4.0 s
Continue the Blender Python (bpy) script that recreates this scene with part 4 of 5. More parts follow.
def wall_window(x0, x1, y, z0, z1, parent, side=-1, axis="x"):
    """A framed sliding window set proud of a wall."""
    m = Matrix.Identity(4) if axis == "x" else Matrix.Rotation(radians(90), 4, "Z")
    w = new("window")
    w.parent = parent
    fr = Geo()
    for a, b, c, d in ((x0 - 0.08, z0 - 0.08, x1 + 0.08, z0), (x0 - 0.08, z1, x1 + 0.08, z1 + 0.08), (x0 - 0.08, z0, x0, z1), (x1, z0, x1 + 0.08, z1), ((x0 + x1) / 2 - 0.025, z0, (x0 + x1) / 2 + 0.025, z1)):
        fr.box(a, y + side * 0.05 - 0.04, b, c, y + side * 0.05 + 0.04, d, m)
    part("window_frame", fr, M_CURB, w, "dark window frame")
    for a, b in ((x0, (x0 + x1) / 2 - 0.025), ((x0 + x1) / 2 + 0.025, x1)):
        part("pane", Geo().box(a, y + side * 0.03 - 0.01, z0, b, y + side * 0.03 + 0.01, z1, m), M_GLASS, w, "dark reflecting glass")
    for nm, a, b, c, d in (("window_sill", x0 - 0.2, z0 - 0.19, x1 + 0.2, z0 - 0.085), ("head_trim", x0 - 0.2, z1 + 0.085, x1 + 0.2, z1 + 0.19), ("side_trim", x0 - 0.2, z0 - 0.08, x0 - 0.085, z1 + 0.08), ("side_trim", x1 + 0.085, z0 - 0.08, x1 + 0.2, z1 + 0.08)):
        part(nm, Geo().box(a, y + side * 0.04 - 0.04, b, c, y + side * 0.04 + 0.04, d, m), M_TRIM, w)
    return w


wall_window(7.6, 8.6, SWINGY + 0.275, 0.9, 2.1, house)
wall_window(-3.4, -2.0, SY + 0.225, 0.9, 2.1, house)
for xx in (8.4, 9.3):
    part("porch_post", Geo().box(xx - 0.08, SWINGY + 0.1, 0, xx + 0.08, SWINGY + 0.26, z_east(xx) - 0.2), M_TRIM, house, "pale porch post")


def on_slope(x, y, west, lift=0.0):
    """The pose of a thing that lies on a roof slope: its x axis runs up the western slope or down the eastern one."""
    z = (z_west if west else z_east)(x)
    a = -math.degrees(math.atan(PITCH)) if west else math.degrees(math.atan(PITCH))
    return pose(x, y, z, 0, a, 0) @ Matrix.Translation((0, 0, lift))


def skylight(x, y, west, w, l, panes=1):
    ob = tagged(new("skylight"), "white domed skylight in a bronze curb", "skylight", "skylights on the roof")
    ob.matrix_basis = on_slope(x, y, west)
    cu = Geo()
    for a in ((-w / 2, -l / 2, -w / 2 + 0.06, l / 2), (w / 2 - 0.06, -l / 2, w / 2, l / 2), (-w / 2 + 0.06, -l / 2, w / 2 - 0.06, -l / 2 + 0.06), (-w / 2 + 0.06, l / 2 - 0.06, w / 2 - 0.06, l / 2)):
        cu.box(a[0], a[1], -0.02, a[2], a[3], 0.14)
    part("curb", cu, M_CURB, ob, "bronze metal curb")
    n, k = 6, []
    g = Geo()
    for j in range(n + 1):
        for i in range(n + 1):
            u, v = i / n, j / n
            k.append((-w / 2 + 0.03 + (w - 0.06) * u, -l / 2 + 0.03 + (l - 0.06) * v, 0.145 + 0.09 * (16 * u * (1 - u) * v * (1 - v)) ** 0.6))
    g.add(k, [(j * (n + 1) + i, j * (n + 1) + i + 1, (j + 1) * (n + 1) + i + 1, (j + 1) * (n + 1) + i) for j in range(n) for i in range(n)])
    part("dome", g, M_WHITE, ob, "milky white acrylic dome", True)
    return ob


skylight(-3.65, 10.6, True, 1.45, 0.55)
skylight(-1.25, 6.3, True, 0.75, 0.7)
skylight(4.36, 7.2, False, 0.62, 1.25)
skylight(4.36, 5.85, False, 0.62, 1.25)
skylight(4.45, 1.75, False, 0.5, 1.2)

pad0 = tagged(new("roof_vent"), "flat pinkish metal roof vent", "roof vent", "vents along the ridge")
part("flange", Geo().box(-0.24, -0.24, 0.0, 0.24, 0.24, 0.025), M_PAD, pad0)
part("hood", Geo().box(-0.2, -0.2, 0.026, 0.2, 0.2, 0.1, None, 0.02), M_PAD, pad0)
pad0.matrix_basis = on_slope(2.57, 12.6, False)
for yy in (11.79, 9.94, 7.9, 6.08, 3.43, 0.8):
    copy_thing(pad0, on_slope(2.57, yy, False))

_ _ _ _

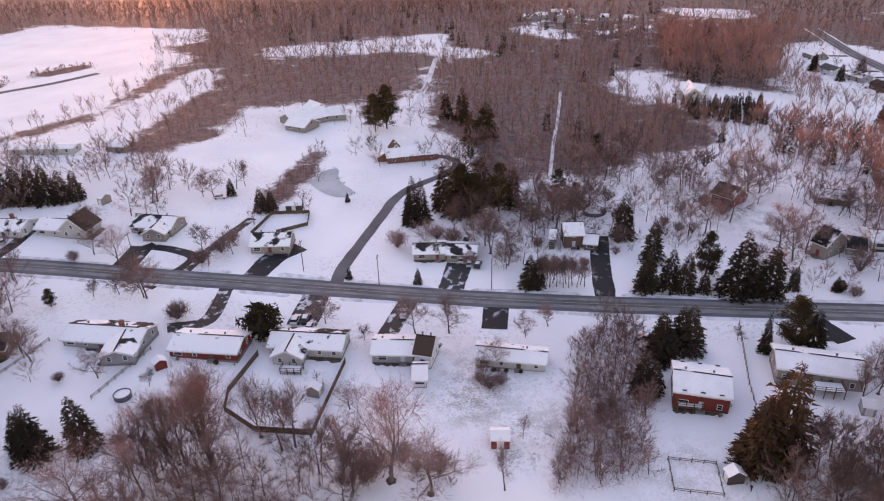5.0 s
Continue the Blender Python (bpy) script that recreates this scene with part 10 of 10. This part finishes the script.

_ _ _ _

What the task requires: In the entries above, find each line with the word "scene" and show it.

Written response:
Continue the Blender Python (bpy) script that recreates this scene with part 4 of 5. More parts follow.
Continue the Blender Python (bpy) script that recreates this scene with part 10 of 10. This part finishes the script.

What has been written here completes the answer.